In an unexpected turn of events, industrial production in the Eurozone for July experienced a more pronounced decline than anticipated. Simultaneously, the European Commission (EC) has revised down its economic growth projections for both the European Union (EU) and the Eurozone for the current year.
According to data released by the European Union Statistics Office (Eurostat), industrial production within the Eurozone contracted by 1.1% on a month-on-month basis and registered a year-on-year decrease of 2.2% in July.
These figures exceeded the projections, which had anticipated a milder 0.7% month-on-month decline and a 0.3% year-on-year drop. The sharper-than-expected decline was primarily attributed to a significant month-on-month reduction in the production of capital goods and durable consumer goods. Additionally, it was accompanied by a year-on-year decrease in energy and intermediate goods production.
On Monday (September 11), the European Commission underscored that persistent high inflation continued to exert downward pressure on consumer demand. Furthermore, it noted that the eurozone’s exports were adversely impacted by feeble external demand, with China being a notable source of reduced demand.

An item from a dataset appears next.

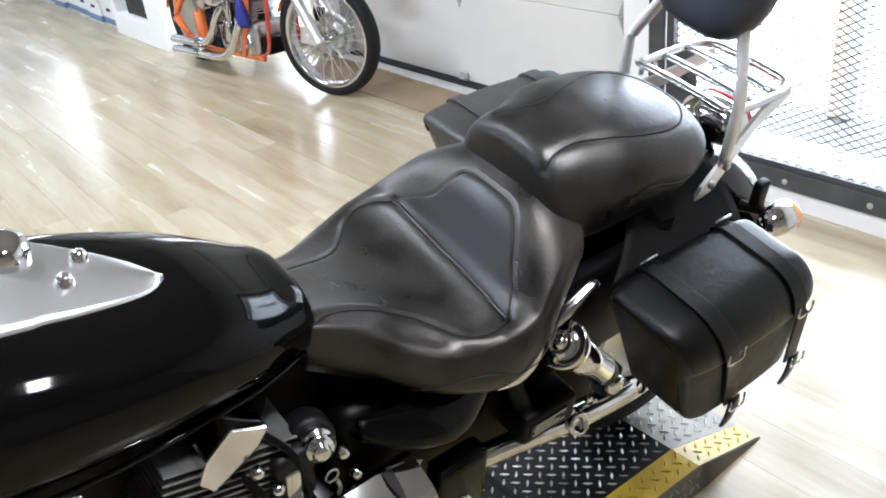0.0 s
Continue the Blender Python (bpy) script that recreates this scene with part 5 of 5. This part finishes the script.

Subsequently, the European Commission, in its recent forecast on September 12, has revised its growth outlook for both the EU and the Eurozone. For the EU, the revised projection indicates a growth rate of 0.8% for the current year, down from the previous forecast of 1.0%. The forecast for the subsequent year stands at a growth rate of 1.4%, compared to the prior estimate of 1.7%.
Similarly, the EC’s revised projections for the Eurozone suggest a growth rate of 0.8% for the present year, marking a reduction from the previous forecast of 1.1%. Looking ahead to the following year, the Eurozone is expected to expand by 1.3%, down from the prior forecast of 1.6%.
These developments underscore the challenges facing the Eurozone’s industrial sector and its broader economic prospects in the face of a variety of domestic and international factors, including inflationary pressures and shifting global demand dynamics.